En me voyant monter mes pierres, les habitants m'ont surnommé l’Égyptien, par dérision. Mais pour moi, c’était un compliment absolu !
Gilles Perraudin
Une fois le projet construit, Gilles Perraudin l’a présenté à des maîtrises d’ouvrage. D'autres commandes architecturales du même type, réalisées près de Pézenas dans l'Hérault et au monastère de Solan dans le Gard, ont suivi, ainsi qu'un centre de formation des apprentis à Nîmes-Marguerittes.
La pierre massive, un bouclier contre la chaleur
Pour cet architecte atypique, la pierre massive ne présente quasi que des avantages : "Outre leur grand pouvoir d'inertie face à la chaleur, elles sont réutilisables à l’infini, et non pas recyclables, ce qui suppose une dépense énergétique.

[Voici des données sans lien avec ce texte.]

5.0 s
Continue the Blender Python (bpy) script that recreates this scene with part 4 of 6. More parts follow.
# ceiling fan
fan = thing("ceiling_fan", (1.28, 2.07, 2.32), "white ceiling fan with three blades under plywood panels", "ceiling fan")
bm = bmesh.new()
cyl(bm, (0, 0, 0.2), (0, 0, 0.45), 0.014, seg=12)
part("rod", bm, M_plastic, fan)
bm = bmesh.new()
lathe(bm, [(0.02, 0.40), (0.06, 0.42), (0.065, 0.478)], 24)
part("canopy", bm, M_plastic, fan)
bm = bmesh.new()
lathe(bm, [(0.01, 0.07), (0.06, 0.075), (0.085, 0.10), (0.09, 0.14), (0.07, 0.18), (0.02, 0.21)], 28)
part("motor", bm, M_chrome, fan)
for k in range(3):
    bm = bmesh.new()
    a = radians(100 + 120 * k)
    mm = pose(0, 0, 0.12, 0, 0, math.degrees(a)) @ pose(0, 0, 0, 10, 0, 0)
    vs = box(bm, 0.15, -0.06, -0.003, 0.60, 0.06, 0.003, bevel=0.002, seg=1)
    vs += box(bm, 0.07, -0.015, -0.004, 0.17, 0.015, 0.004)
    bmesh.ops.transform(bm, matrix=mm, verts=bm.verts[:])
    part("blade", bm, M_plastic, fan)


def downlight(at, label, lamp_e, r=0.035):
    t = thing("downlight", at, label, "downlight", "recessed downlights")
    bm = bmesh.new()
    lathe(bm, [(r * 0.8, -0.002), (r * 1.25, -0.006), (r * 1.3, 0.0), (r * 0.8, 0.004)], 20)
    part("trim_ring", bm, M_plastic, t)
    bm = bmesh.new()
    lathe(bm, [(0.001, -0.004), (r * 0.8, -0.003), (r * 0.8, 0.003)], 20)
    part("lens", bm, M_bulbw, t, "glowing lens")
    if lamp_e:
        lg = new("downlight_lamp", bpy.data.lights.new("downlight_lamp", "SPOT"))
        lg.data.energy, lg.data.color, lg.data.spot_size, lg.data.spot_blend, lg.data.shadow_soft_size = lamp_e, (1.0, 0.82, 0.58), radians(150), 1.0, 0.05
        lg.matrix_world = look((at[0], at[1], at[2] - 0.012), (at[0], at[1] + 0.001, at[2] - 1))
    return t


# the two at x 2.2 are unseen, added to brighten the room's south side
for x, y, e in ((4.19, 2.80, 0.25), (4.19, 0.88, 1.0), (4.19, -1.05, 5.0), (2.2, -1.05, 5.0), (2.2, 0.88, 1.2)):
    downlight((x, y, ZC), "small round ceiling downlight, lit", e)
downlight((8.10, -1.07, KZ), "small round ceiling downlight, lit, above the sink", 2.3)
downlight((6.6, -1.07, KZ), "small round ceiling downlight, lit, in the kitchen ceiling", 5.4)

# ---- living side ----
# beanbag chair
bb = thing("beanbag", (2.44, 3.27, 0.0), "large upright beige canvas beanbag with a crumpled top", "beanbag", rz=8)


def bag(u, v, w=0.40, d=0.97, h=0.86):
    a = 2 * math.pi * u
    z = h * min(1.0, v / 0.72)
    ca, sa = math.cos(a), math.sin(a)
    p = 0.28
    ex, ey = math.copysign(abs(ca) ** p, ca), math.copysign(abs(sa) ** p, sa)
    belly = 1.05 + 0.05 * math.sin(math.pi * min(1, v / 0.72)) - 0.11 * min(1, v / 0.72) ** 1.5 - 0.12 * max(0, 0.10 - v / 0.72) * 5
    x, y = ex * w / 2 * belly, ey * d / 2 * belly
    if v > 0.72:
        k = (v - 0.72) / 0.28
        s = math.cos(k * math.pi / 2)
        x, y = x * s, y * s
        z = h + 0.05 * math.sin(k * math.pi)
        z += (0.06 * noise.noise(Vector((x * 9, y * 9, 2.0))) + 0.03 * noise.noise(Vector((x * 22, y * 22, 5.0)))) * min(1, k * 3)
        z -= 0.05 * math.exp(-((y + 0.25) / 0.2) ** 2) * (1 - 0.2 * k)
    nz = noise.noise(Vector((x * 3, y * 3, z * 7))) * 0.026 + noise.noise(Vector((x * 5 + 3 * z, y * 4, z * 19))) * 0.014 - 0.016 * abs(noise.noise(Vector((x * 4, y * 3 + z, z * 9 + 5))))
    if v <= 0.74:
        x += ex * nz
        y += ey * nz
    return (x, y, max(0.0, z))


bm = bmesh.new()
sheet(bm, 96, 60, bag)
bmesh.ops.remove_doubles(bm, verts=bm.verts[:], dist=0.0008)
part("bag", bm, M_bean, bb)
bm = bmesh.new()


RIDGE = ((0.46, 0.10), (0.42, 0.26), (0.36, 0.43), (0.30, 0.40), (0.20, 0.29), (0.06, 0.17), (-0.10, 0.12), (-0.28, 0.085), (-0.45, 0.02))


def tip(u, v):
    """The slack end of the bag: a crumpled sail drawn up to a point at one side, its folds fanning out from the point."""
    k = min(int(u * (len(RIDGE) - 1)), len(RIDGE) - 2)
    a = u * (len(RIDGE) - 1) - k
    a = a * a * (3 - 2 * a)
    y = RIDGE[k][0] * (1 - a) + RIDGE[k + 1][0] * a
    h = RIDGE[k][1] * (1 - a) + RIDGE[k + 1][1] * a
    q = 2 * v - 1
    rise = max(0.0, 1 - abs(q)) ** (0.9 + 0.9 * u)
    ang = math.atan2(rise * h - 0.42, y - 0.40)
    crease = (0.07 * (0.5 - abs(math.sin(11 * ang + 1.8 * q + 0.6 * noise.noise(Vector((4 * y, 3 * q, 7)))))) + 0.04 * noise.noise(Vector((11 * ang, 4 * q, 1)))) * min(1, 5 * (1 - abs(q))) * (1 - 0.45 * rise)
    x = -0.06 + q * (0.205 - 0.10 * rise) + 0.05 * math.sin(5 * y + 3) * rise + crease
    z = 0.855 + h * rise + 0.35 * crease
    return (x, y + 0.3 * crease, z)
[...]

Une fois assemblées dans une construction, elles ne demandent qu'un faible entretien, d'autant que cela ne pourrit pas."
Mais sa plus grande vertu, selon Gilles Perraudin,"c'est sa sobriété en termes de carbone : une maison en pierre est beaucoup moins énergivore qu’une construction moderne."

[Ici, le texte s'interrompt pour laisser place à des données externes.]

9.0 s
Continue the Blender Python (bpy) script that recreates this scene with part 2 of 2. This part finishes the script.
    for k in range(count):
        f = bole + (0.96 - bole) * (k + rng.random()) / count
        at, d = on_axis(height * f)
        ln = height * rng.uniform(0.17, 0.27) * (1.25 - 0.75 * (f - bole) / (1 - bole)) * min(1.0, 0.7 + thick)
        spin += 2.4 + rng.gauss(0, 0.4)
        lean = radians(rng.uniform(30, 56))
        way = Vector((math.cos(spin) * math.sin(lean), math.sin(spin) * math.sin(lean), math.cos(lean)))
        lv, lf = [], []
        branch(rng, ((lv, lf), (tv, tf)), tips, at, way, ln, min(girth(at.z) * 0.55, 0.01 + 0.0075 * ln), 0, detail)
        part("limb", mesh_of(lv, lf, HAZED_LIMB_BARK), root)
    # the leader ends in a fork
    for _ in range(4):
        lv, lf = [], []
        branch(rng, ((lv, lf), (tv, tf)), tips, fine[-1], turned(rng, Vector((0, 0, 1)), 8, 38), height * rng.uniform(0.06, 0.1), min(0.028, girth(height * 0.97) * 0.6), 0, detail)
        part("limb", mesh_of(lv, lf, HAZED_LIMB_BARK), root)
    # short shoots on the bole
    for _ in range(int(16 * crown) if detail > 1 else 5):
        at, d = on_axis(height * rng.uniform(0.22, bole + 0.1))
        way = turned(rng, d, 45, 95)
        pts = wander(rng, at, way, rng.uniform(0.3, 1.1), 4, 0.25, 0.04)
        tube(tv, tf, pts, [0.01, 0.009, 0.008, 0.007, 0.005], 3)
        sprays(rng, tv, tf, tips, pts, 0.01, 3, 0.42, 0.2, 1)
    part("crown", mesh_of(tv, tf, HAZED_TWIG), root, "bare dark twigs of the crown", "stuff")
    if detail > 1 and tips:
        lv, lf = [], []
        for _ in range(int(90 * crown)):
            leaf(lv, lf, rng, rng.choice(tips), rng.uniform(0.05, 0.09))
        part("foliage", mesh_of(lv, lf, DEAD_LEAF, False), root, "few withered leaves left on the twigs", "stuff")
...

S’il reconnaît qu'en hiver ses propriétaires doivent dépenser un peu plus pour se chauffer; en revanche "le confort thermique en été est optimal", ça coûte beaucoup moins cher en carbone pour la construction, idem pour la maintenance du bâtiment. Il faut que les architectes apprennent à penser le bâtiment pour le rafraîchir de manière naturelle avec des courants d’air et des pièces traversantes. Quand le bâtiment est bien construit, grâce à sa grande résistance au chaud, on n'a pas besoin de clim"
L'usage de la pierre massive favorise aussi la sobriété architecturale: "Avec la pierre, on ne peut pas se lancer dans des constructions déstructurées, spectaculaires, destinées à épater la galerie qui sont en général très compliquée à réaliser."

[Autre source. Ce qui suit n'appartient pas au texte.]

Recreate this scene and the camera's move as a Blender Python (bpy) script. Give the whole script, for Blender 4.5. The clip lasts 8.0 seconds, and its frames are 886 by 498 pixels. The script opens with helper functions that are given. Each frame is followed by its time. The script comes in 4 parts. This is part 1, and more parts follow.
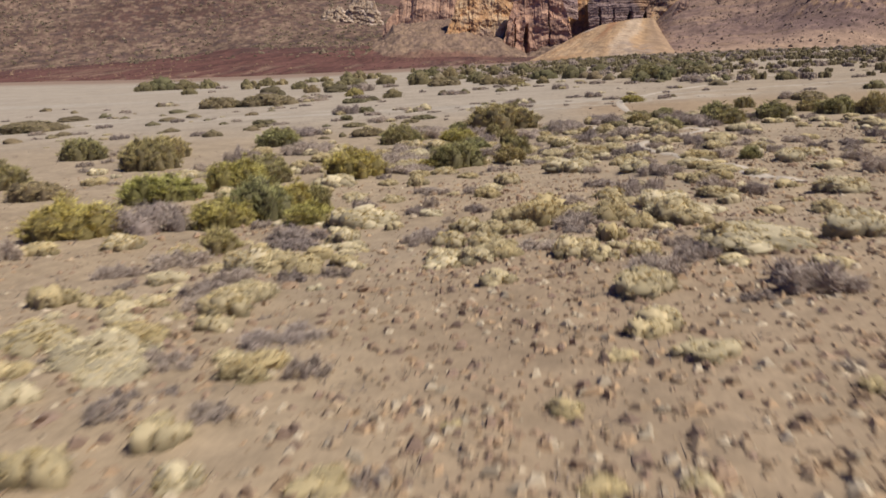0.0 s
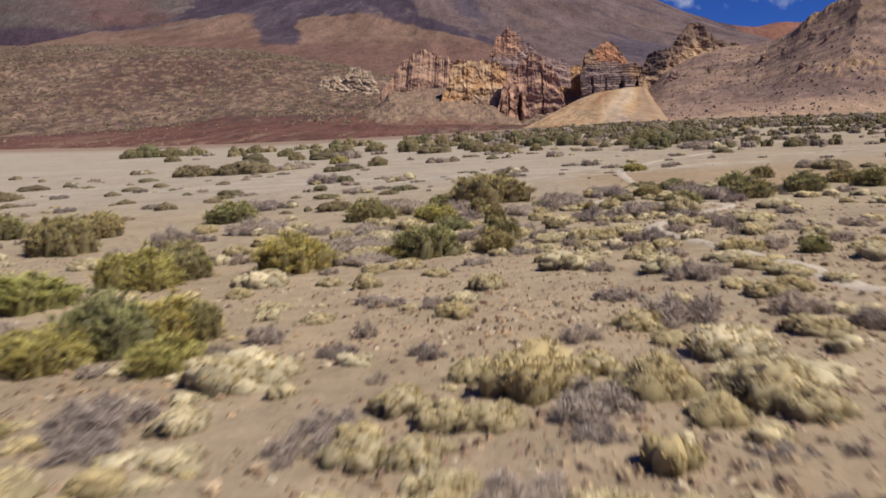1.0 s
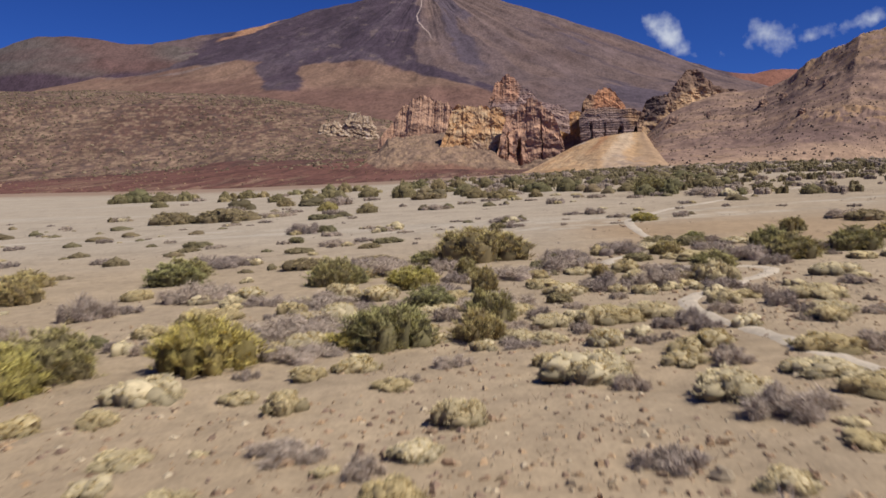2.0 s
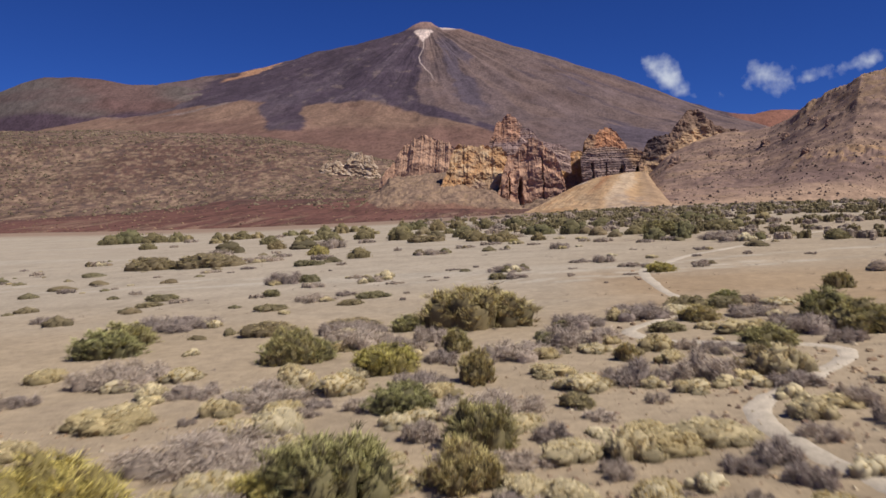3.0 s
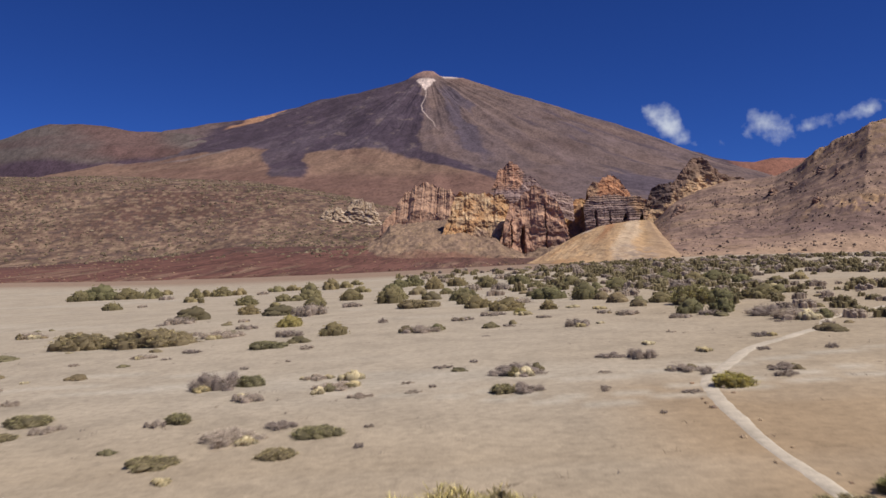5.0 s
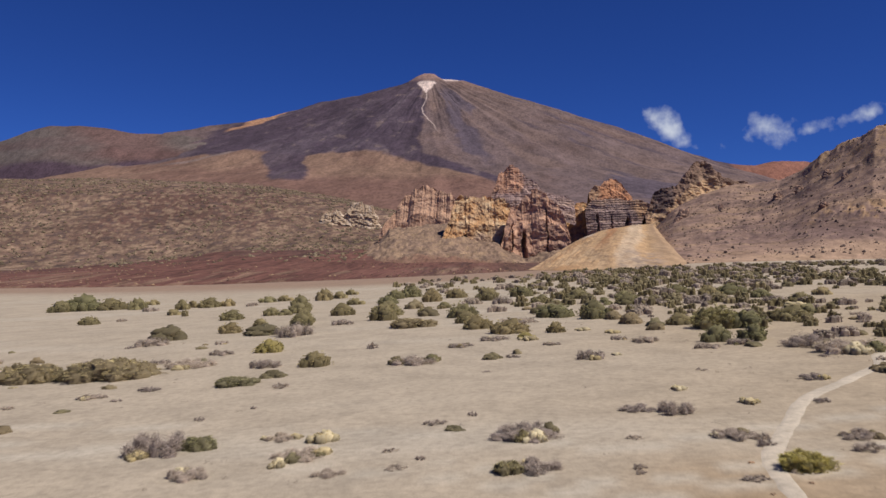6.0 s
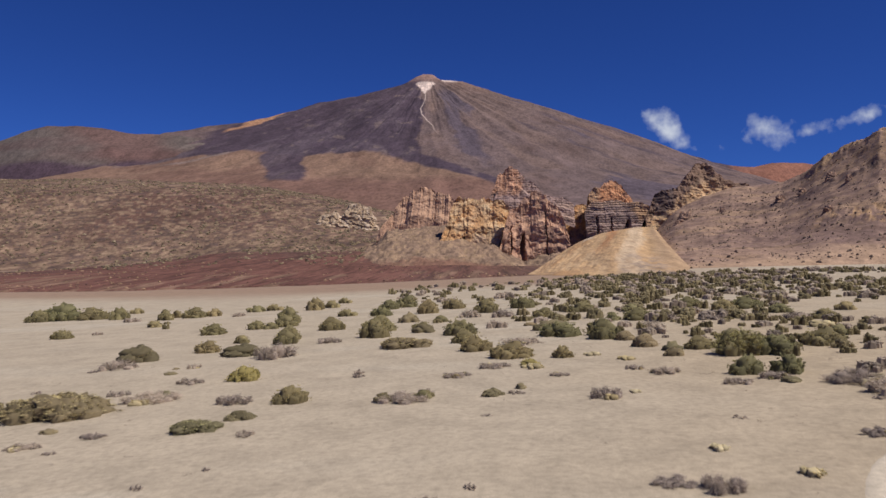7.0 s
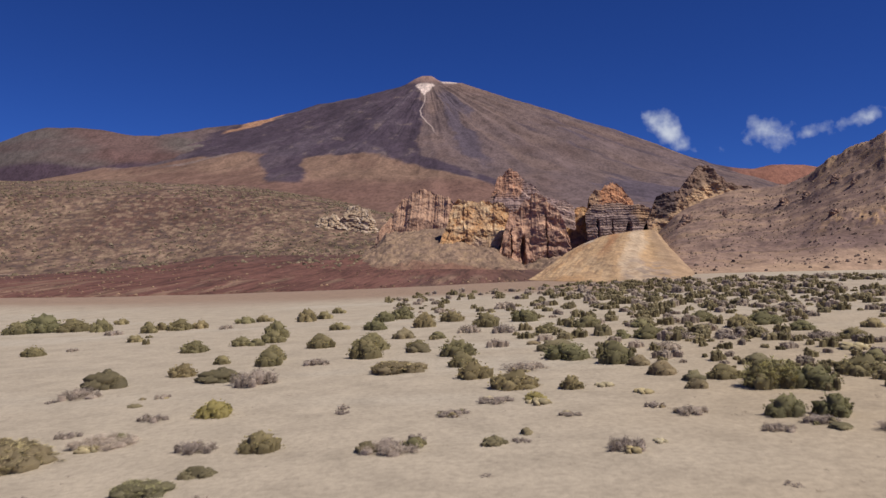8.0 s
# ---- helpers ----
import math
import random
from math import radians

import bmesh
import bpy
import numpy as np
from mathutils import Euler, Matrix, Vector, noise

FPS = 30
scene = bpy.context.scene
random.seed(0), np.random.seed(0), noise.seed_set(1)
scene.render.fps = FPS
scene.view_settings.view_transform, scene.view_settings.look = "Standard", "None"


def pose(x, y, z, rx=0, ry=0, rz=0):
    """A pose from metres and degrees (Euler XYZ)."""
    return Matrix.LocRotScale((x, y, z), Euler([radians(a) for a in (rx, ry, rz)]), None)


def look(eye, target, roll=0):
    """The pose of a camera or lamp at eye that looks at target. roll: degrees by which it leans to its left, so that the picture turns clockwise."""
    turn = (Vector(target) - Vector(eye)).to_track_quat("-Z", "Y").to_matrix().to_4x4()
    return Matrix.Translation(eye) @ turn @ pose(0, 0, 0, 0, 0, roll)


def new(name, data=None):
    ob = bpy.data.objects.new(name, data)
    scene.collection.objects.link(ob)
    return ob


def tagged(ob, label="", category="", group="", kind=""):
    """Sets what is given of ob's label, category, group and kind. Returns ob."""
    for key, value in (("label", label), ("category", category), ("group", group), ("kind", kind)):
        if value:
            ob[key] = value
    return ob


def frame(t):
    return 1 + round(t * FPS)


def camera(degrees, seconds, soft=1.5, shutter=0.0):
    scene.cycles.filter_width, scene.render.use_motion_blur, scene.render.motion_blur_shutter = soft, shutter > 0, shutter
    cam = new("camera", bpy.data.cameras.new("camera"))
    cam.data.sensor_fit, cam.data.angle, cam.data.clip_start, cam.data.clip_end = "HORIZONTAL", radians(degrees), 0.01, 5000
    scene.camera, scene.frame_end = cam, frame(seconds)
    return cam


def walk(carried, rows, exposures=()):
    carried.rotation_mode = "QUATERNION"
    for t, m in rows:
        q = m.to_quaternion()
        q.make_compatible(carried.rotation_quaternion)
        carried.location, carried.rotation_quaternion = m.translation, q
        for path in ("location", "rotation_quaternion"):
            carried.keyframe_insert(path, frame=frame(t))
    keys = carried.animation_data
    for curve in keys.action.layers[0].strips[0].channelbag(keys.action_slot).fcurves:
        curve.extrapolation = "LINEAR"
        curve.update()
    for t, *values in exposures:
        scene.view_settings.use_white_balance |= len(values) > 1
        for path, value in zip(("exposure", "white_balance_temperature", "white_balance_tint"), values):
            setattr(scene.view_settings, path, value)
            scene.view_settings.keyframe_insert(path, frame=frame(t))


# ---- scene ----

# ---- the camera and its way: a low drone flight over a knoll and out over a plain ----
cam = camera(60.0, 8.0, soft=1.5, shutter=0.5)
PATH = [
    (0.0, look((1.175, 0.619, 5.023), (0.140, 19.969, 0.078), -0.2)),
    (0.5, look((1.458, 3.604, 4.931), (0.450, 23.144, 0.748), -0.2)),
    (1.0, look((1.749, 7.453, 4.801), (0.811, 27.163, 1.514), -0.2)),
    (1.5, look((2.007, 10.614, 4.785), (1.076, 30.414, 2.089), -0.2)),
    (3.0, look((2.506, 19.448, 5.176), (1.518, 39.388, 4.029), -0.1)),
    (3.5, look((2.562, 22.616, 5.515), (1.544, 42.576, 4.737), -0.2)),
    (4.0, look((2.604, 26.714, 5.985), (1.584, 46.684, 5.597), -0.1)),
    (4.5, look((2.668, 30.102, 6.387), (1.641, 50.082, 6.299), 0.0)),
    (6.0, look((2.639, 41.803, 8.446), (1.590, 61.783, 8.568), 0.2)),
    (6.5, look((2.527, 45.253, 9.030), (1.497, 65.223, 9.173), 0.3)),
    (7.0, look((2.564, 49.372, 9.861), (1.554, 69.352, 10.005), 0.3)),
    (7.5, look((2.596, 52.638, 10.482), (1.595, 72.608, 10.647), 0.3)),
    (8.0, look((2.572, 56.678, 11.305), (1.570, 76.648, 11.490), 0.3)),
]
walk(cam, PATH)

# ---- daylight: high clear mountain sky, sun from the right and behind ----
SUN_ELEVATION, SUN_AZIMUTH = 57.0, 113.0      # azimuth in degrees, clockwise from straight ahead (+y)
world = bpy.data.worlds.new("clear_sky")
scene.world = world
world.use_nodes = True
wn, wl = world.node_tree.nodes, world.node_tree.links
sky = wn.new("ShaderNodeTexSky")
sky.sky_type, sky.sun_disc = "NISHITA", False
sky.sun_elevation, sky.sun_rotation = radians(SUN_ELEVATION), radians(SUN_AZIMUTH)
sky.altitude, sky.air_density, sky.dust_density, sky.ozone_density = 2200, 0.8, 0.1, 6.0
deep = wn.new("ShaderNodeMix")
deep.data_type, deep.blend_type = "RGBA", "MULTIPLY"
deep.inputs[0].default_value, deep.inputs[7].default_value = 1.0, (0.172, 0.308, 0.69, 1)   # clear, dry air seen through a polariser
wl.new(sky.outputs[0], deep.inputs[6])
wl.new(deep.outputs[2], wn["Background"].inputs[0])
wn["Background"].inputs[1].default_value = 0.1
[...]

Son point négatif : son poids. "Si on achemine les pierres en camion, c’est un inconvénient car cela pèse très lourd, mais si on le fait par bateau ou par train, là, le bilan carbone est très bas. Le poids, en fait, c’est une vertu car plus c'est lourd, plus c'est stable et mieux cela résiste au tremblement de terre par exemple".
Un marché en pente douce
Pour le moment, le marché de la maison individuelle en pierre massive reste confidentiel, car selon Gilles Perraudin, il faudra des années pour vaincre les habitudes et retourner l'organisation de la filière du BTP, dirigée vers le tout béton.
Il demeure néanmoins optimiste pour l'avenir : "Il y a une telle opposition à la construction avec des matériaux en pierre que même si on représente un à 2 % du marché, c’est déjà formidable. Certes, cela reste largement sous-développé par rapport aux avantages qu'offre une maison à forte inertie vis-à-vis de la chaleur, mais cela avance, c'est un démarrage" conclut-il.